((
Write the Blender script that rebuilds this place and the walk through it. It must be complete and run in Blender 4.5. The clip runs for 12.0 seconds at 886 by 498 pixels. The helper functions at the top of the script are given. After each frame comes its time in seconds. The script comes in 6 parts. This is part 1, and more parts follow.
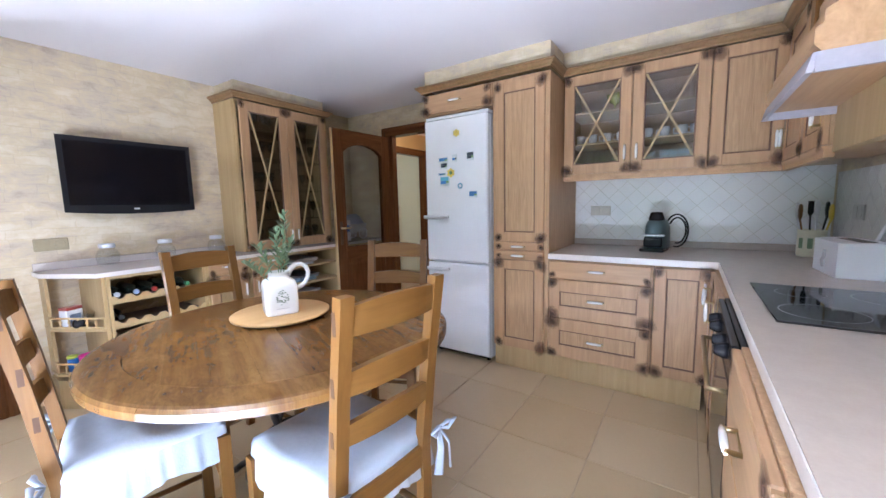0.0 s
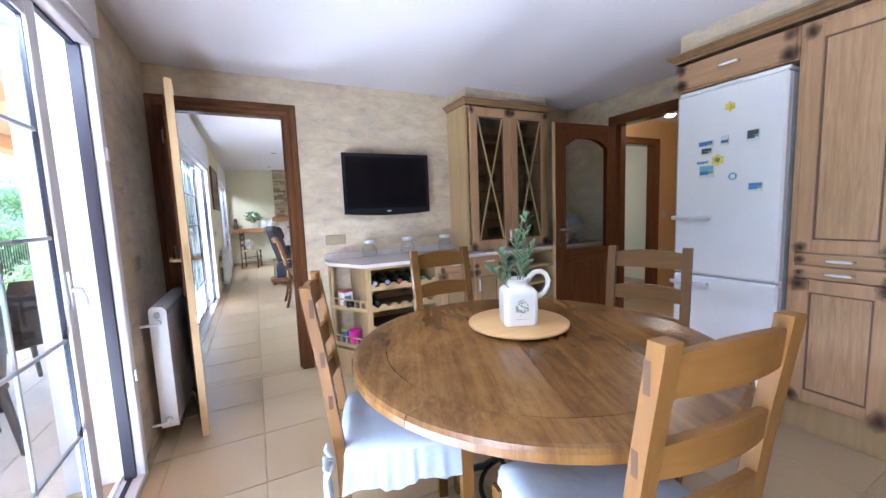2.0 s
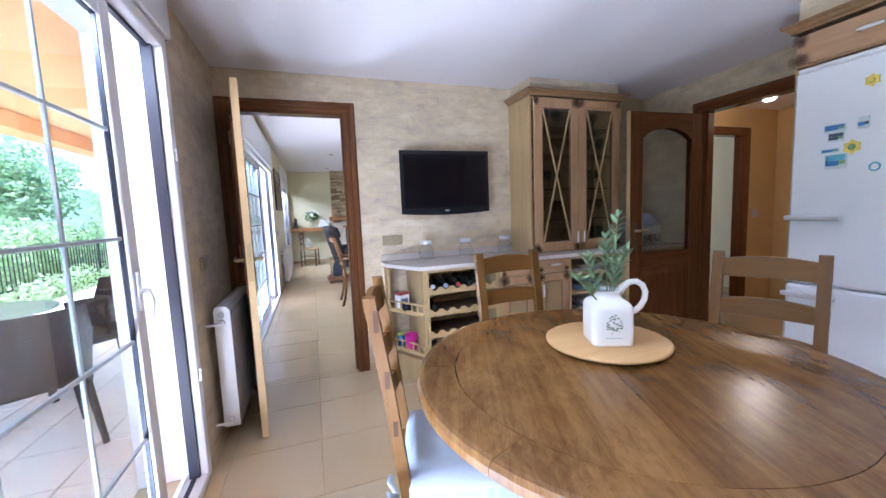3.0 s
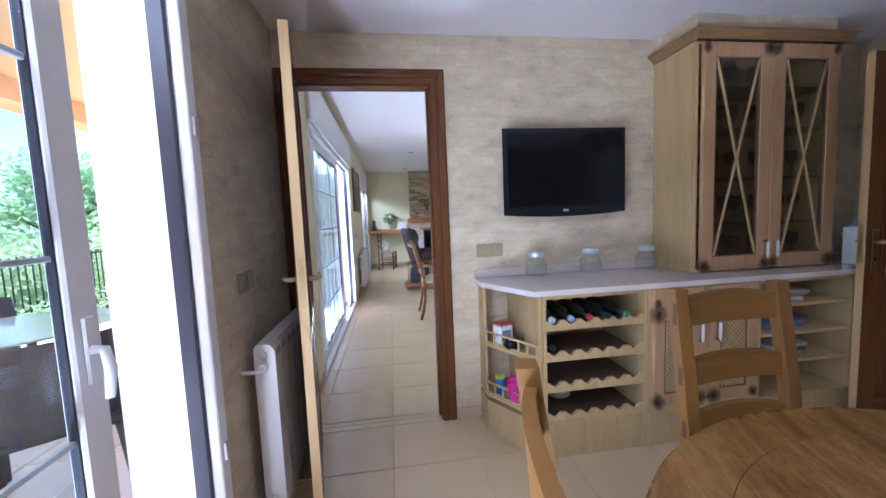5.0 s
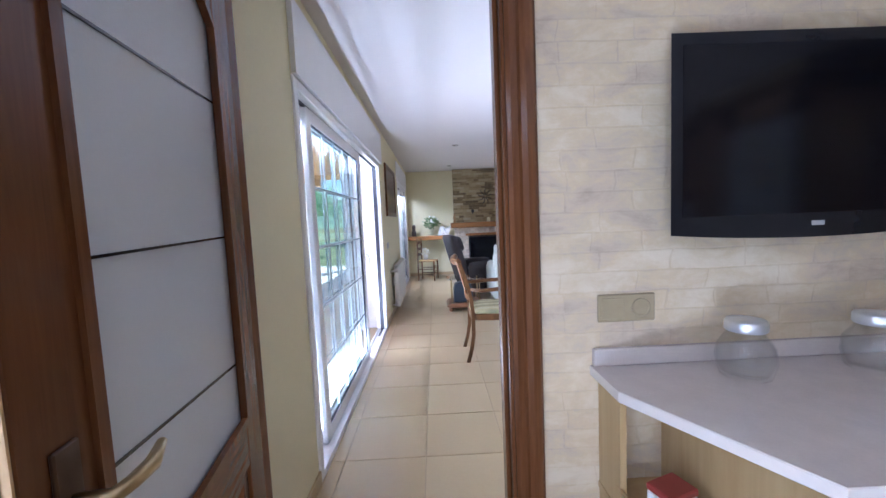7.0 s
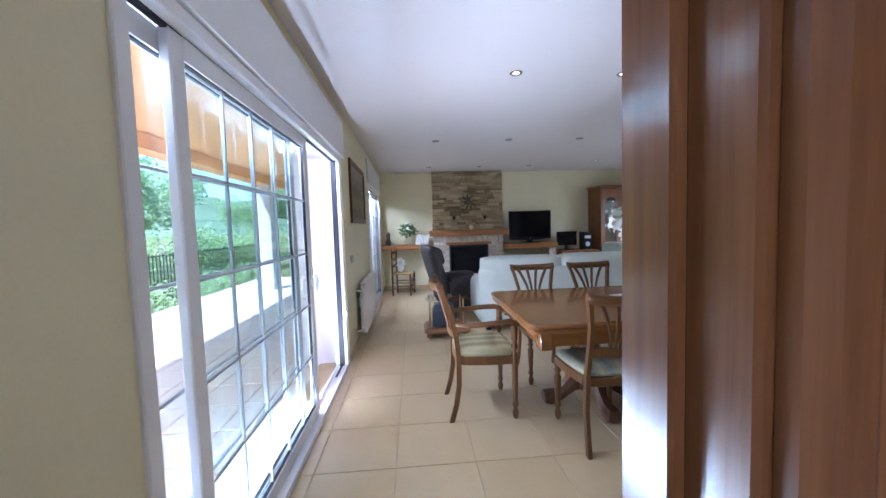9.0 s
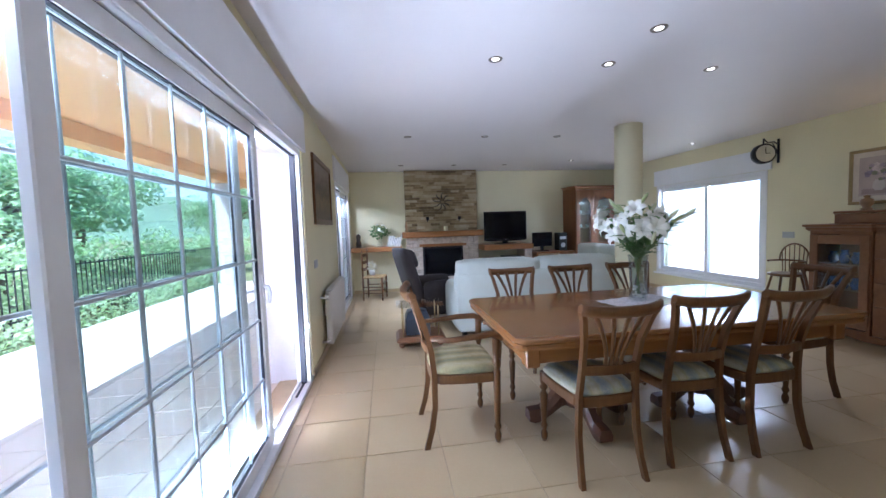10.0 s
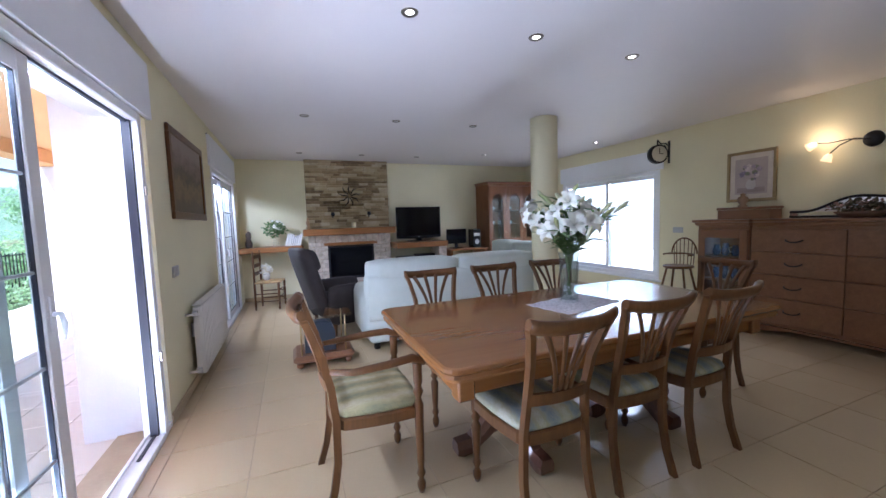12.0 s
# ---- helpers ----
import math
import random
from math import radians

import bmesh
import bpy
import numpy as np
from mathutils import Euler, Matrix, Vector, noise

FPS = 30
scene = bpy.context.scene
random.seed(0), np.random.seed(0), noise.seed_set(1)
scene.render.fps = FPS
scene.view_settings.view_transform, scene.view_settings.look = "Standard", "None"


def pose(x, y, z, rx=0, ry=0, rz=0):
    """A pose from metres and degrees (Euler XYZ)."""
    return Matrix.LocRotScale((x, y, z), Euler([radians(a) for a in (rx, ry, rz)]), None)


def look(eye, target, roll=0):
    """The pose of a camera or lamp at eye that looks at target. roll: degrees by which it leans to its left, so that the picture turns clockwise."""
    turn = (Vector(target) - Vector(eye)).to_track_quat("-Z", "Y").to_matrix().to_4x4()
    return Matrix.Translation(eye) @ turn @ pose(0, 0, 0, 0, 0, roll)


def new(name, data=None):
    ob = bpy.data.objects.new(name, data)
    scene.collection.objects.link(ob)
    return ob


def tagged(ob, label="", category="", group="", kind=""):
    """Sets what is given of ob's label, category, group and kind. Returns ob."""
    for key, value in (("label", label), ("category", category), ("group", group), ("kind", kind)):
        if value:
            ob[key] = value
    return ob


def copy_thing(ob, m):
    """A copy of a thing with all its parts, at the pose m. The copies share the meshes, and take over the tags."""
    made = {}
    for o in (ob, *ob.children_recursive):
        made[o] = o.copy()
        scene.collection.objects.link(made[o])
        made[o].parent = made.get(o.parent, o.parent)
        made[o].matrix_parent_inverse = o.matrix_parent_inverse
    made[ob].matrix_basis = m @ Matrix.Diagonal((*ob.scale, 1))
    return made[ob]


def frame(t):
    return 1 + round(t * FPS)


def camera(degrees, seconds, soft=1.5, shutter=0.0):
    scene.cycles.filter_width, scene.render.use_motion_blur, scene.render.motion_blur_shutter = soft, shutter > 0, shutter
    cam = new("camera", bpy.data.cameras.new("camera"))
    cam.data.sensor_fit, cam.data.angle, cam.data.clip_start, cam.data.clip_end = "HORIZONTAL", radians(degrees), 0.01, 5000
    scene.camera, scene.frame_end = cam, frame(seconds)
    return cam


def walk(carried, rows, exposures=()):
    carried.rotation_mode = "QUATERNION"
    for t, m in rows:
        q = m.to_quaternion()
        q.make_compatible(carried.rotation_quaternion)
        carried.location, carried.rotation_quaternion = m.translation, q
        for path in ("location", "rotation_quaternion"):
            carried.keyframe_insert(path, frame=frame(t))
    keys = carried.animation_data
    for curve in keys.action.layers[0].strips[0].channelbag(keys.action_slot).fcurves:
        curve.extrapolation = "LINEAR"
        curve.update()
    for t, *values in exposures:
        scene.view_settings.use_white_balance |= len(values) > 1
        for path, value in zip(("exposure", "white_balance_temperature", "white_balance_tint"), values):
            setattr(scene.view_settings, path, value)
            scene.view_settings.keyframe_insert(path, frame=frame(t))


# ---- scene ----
))
Extract the lines from the line with "# ---- helpers" to the line with "return 1 + round(t * FPS)", inclusive, reproducing them exactly and leaving out every other line.

# ---- helpers ----
import math
import random
from math import radians

import bmesh
import bpy
import numpy as np
from mathutils import Euler, Matrix, Vector, noise

FPS = 30
scene = bpy.context.scene
random.seed(0), np.random.seed(0), noise.seed_set(1)
scene.render.fps = FPS
scene.view_settings.view_transform, scene.view_settings.look = "Standard", "None"


def pose(x, y, z, rx=0, ry=0, rz=0):
    """A pose from metres and degrees (Euler XYZ)."""
    return Matrix.LocRotScale((x, y, z), Euler([radians(a) for a in (rx, ry, rz)]), None)


def look(eye, target, roll=0):
    """The pose of a camera or lamp at eye that looks at target. roll: degrees by which it leans to its left, so that the picture turns clockwise."""
    turn = (Vector(target) - Vector(eye)).to_track_quat("-Z", "Y").to_matrix().to_4x4()
    return Matrix.Translation(eye) @ turn @ pose(0, 0, 0, 0, 0, roll)


def new(name, data=None):
    ob = bpy.data.objects.new(name, data)
    scene.collection.objects.link(ob)
    return ob


def tagged(ob, label="", category="", group="", kind=""):
    """Sets what is given of ob's label, category, group and kind. Returns ob."""
    for key, value in (("label", label), ("category", category), ("group", group), ("kind", kind)):
        if value:
            ob[key] = value
    return ob


def copy_thing(ob, m):
    """A copy of a thing with all its parts, at the pose m. The copies share the meshes, and take over the tags."""
    made = {}
    for o in (ob, *ob.children_recursive):
        made[o] = o.copy()
        scene.collection.objects.link(made[o])
        made[o].parent = made.get(o.parent, o.parent)
        made[o].matrix_parent_inverse = o.matrix_parent_inverse
    made[ob].matrix_basis = m @ Matrix.Diagonal((*ob.scale, 1))
    return made[ob]


def frame(t):
    return 1 + round(t * FPS)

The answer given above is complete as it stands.